14:45 – 16:15 – Bringing Measurement into the Assessment of Leadership Education and Development Programs
Facilitator: Kirsten Westmoreland, Rice University, USA
Most universities across the world make some claim that their programs are helping to shape the world’s future leaders. While this could be through programs such as study abroad initiatives, or more specific leader development programs there is often an overarching focus on increasing students’ knowledge of their leadership abilities (e.g., Nelson, Grint, & Bratton, 2004) or directly growing critical leadership skillsets (e.g., Guthrie & Meriwether, 2018). Despite this, there is a distinct lack of research evaluating the efficacy of these developmental programs, especially when it comes to research using objective measures (Northouse, 2018). Beyond higher education, even in industry leadership education and development is fraught with grand impact claims and implicit assumptions of efficacy. Still, rarely does anyone evaluate these claims or test these assumptions. When any measurement occurs, it tends only to be at the level of subjective feedback (a.k.a., “smiley sheets”). One of the main reasons for the lack of impact measurement is that most people working in the leader development space simply don’t know how to go about measuring the outcomes of their programs.

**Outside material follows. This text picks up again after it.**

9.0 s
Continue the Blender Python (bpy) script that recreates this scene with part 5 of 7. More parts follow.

As such, the purpose of this workshop is to provide participants with an overview of ways to approach the evaluation of leader development programs in higher education and beyond by developing clear and measurable outcomes. This workshop will directly equip participants with ways to develop evaluation systems capable of testing the impact of leader development programs both through interactive discussions, course content, and handouts developed by the Measurement Team at the Doerr Institute for New Leaders.

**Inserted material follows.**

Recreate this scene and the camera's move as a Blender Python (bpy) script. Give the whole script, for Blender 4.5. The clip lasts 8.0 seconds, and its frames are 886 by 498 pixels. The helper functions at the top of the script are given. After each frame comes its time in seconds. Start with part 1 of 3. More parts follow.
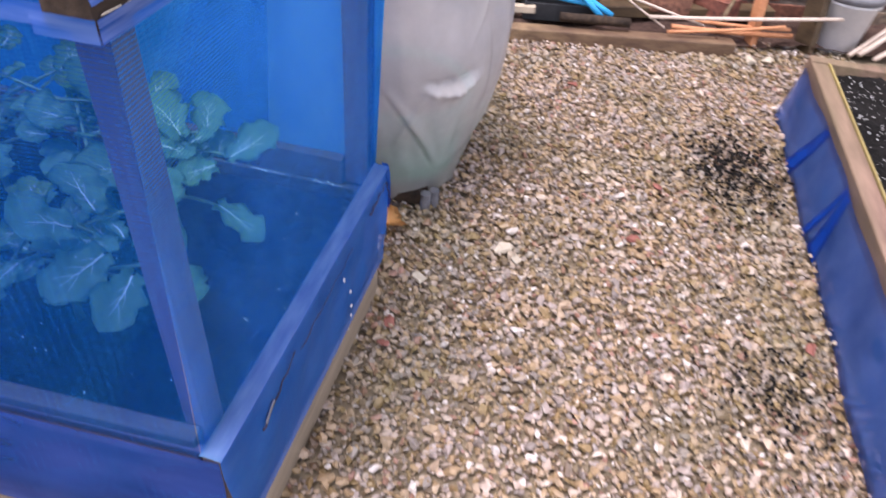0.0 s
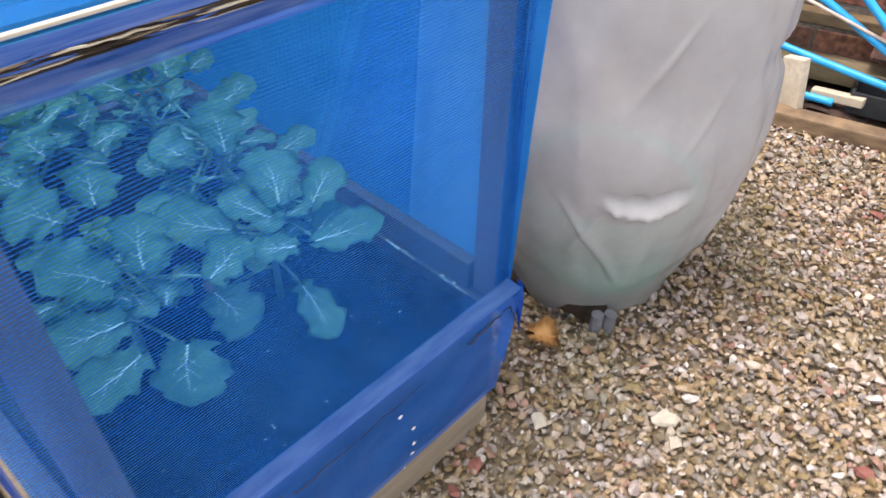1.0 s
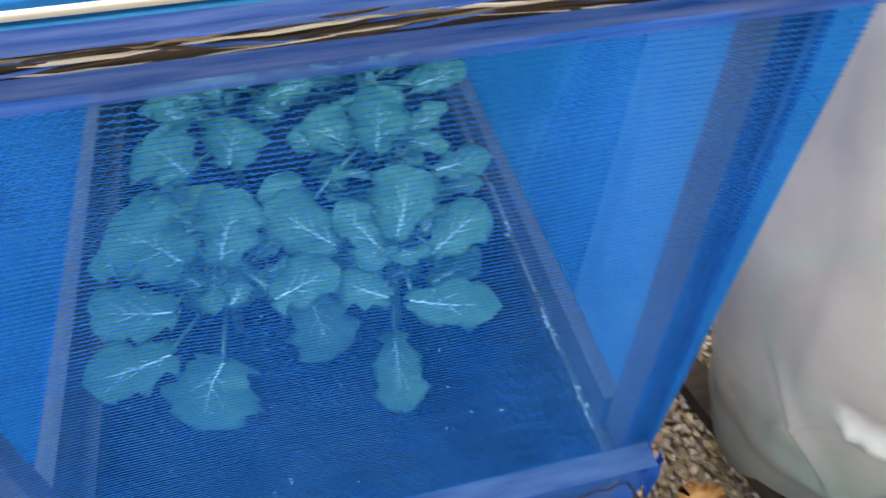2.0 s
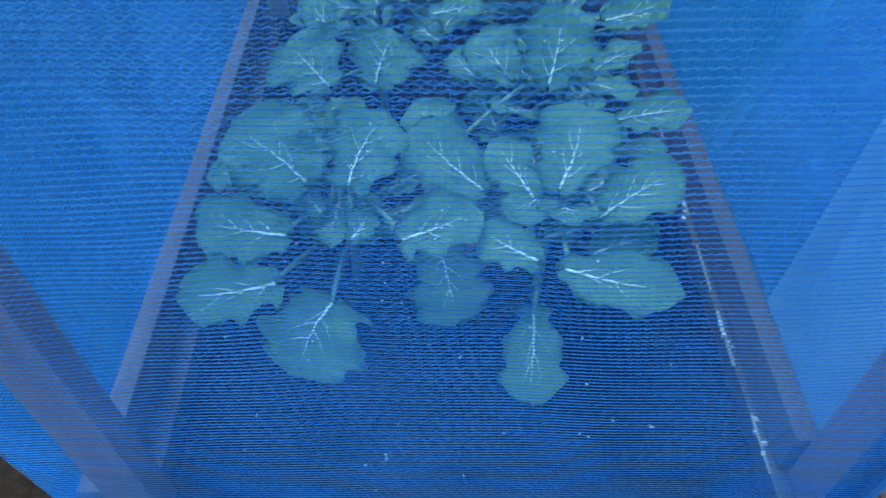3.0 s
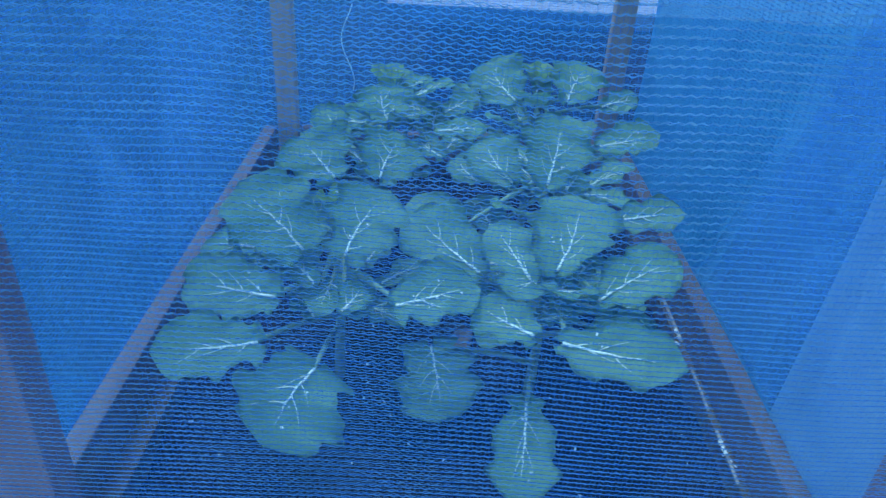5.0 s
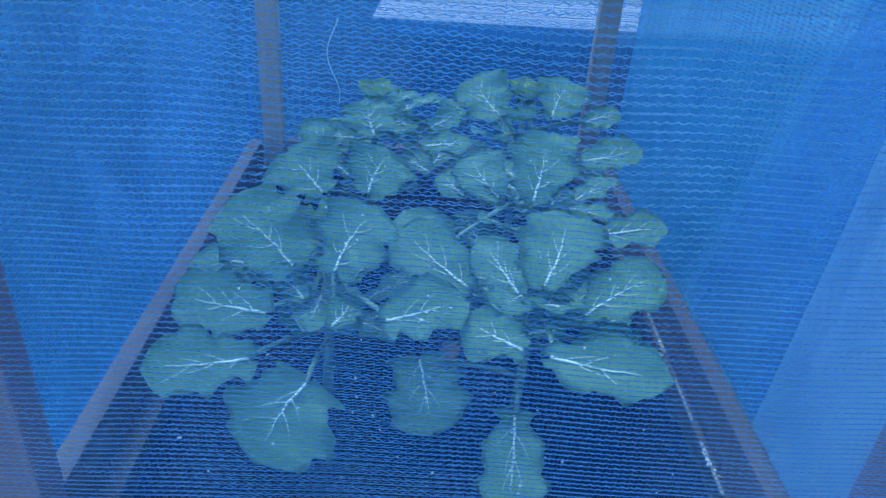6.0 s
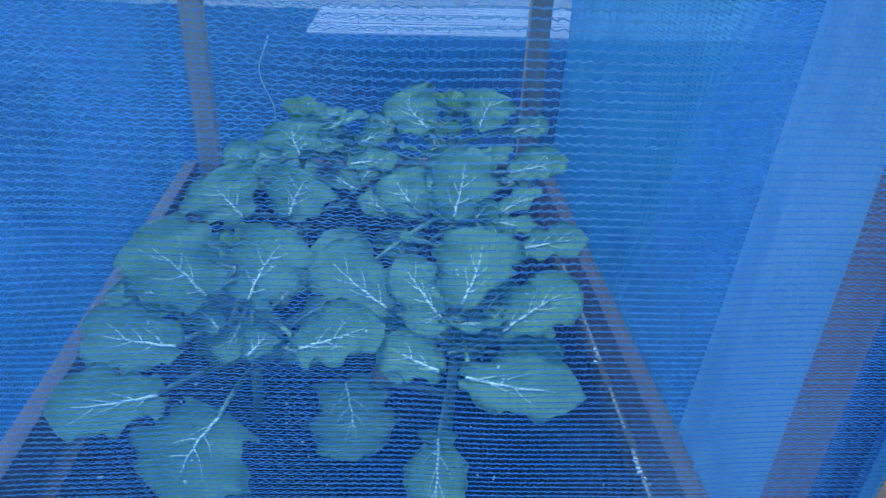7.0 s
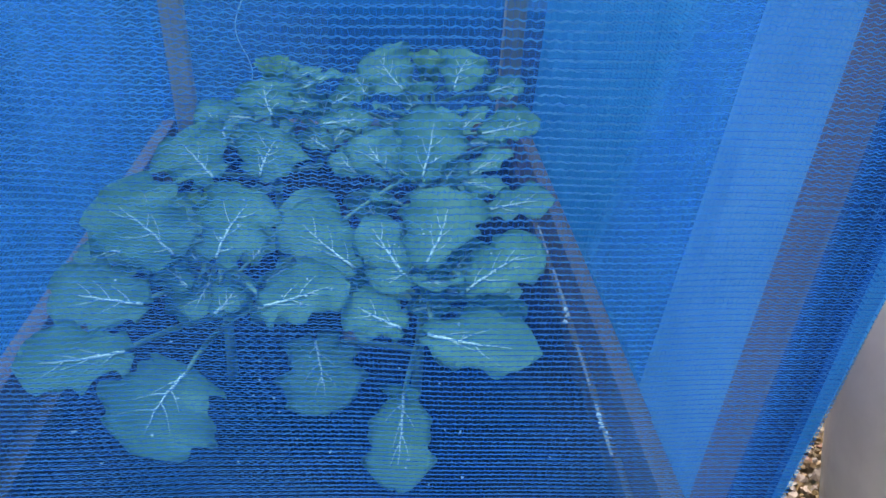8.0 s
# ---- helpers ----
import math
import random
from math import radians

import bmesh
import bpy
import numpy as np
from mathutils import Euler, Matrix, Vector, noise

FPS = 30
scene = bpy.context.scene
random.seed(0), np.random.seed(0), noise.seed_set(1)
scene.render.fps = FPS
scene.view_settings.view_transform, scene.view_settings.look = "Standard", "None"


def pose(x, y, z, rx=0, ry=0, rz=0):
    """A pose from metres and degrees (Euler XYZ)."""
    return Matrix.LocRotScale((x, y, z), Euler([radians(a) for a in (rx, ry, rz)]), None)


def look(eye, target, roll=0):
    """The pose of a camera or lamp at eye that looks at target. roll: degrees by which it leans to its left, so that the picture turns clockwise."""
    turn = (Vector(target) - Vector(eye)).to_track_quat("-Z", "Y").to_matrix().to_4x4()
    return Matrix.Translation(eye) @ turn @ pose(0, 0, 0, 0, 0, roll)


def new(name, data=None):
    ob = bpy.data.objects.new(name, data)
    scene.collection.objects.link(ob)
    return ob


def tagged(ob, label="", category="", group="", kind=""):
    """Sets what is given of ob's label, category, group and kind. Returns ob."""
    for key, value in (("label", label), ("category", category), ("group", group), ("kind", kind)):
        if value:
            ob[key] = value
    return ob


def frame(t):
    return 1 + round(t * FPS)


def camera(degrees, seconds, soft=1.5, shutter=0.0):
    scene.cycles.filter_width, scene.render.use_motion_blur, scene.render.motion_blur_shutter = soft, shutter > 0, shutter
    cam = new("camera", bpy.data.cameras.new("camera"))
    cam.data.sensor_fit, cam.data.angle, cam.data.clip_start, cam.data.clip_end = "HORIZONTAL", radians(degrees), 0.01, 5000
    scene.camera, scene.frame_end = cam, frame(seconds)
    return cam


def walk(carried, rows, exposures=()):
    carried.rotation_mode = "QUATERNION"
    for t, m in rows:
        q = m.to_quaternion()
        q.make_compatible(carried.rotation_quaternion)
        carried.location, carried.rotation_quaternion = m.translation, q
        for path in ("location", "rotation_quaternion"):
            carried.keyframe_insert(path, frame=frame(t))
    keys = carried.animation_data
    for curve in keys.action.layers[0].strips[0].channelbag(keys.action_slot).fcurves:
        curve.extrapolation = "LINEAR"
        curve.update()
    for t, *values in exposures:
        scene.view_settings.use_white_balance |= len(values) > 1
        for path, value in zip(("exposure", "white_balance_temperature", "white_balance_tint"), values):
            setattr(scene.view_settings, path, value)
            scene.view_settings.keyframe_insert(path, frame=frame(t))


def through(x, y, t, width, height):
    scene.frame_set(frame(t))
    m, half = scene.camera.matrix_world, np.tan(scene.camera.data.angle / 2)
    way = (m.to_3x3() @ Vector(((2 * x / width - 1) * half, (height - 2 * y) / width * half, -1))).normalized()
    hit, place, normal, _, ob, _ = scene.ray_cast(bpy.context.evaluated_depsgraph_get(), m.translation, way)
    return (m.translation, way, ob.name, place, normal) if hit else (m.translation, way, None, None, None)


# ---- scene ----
cam = camera(65.7, 8.0, shutter=0.25)
PATH = [
    (0, (-0.702, -0.354, 0.979), (0.785, -0.074, -0.329), 5.3),
    (0.5, (-0.496, -0.409, 0.98), (0.868, 0.293, -0.302), 3.7),
    (0.7, (-0.409, -0.447, 0.985), (0.79, 0.42, -0.36), 4.5),
    (1, (-0.307, -0.463, 0.97), (0.796, 0.569, -0.341), 0.7),
    (1.2, (-0.225, -0.43, 0.965), (0.85, 0.586, -0.382), 3.5),
    (1.3, (-0.19, -0.43, 0.958), (0.87, 0.622, -0.372), 4.3),
    (1.5, (-0.131, -0.388, 0.944), (0.783, 0.642, -0.506), 6.7),
    (1.7, (-0.085, -0.37, 0.941), (0.71, 0.79, -0.481), 3.3),
    (1.8, (-0.052, -0.361, 0.94), (0.61, 0.891, -0.473), 1.4),
    (2, (0.013, -0.326, 0.938), (0.332, 1.03, -0.498), -0.4),
    (2.1, (0.022, -0.316, 0.935), (0.202, 1.047, -0.518), -1.2),
    (2.2, (0.04, -0.311, 0.926), (0.068, 1.05, -0.539), -1.5),
    (3.3, (-0.014, -0.236, 0.776), (-0.074, 1.141, -0.674), -1.3),
    (3.5, (-0.013, -0.256, 0.758), (-0.067, 1.275, -0.527), 0.6),
    (4, (-0.013, -0.286, 0.725), (-0.003, 1.397, -0.355), 3.6),
    (4.5, (-0.013, -0.301, 0.715), (-0.025, 1.413, -0.316), 3.2),
    (6, (-0.022, -0.315, 0.725), (0.027, 1.431, -0.248), 4.1),
    (6.5, (0.003, -0.309, 0.73), (0.077, 1.447, -0.226), 3.5),
    (7, (0.031, -0.303, 0.737), (0.157, 1.448, -0.22), 2.6),
    (7.5, (0.053, -0.305, 0.725), (0.215, 1.437, -0.244), 2.1),
    (8, (0.056, -0.312, 0.739), (0.204, 1.384, -0.311), 3.2),
]
walk(cam, [(t, look(eye, target, roll)) for t, eye, target, roll in PATH], ((0.0, 1.55, 6200, 24), (0.5, 1.56, 6250, 16), (1.0, 1.65, 6450, 13), (1.5, 1.70, 6500, 10), (2.0, 1.72, 6550, 8), (3.5, 1.74, 6600, 9), (4.5, 1.74, 6750, 10), (8.0, 1.72, 6850, 12)))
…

This workshop will be split up into three parts. First, an interactive presentation (approximately 30 – 40 minutes) will guide participants through all learning objectives. There will be opportunities throughout for group discussion and knowledge checks. Next participants will split into small groups and work to develop their own measurement systems (20 – 30 minutes) using lessons from the workshop. To aid this, participants will be given a measurement checklist, developed by the Doerr Institute for New Leaders, which will provide a step-by-step guide. The presenter will meet with groups individually to talk through the measurement plan being developed. The final 0 minutes will be used for questions and presentations in which groups may talk more openly about the measurement systems they developed and ask any follow up questions from the workshop.
During this workshop participants will learn the foundations of how to develop tailored outcome measurement systems that could be applied to the assessment of any leader development program. We will start by discussing basic measurement principles, including a rudimentary guide to data analysis. Participants will learn how to clarify their measurement objectives, starting with an understanding of how to establish measurable program goals. Participants will understand the different domains of experience to
approach measurement from a multidimensional standpoint. For example, we will discuss how different types of measurement can be used to assess attitudes, behaviour, cognition, or even emotion. Real life examples will be used for each of these domains, using actual measurements developed and utilized by the Doerr Institute for New Leaders. Participants will learn how best to select measures from each domain depending on selected outcomes. This will better enable participants to understand how the type of data they collect will directly address the type of outcome being assessed. This will include a discussion on how best to utilize subjective judgments by self or others, behavioural analyses, and the use of physiological data. Finally, participants will learn how to address triangulation and timeframe when developing measurement systems for programs.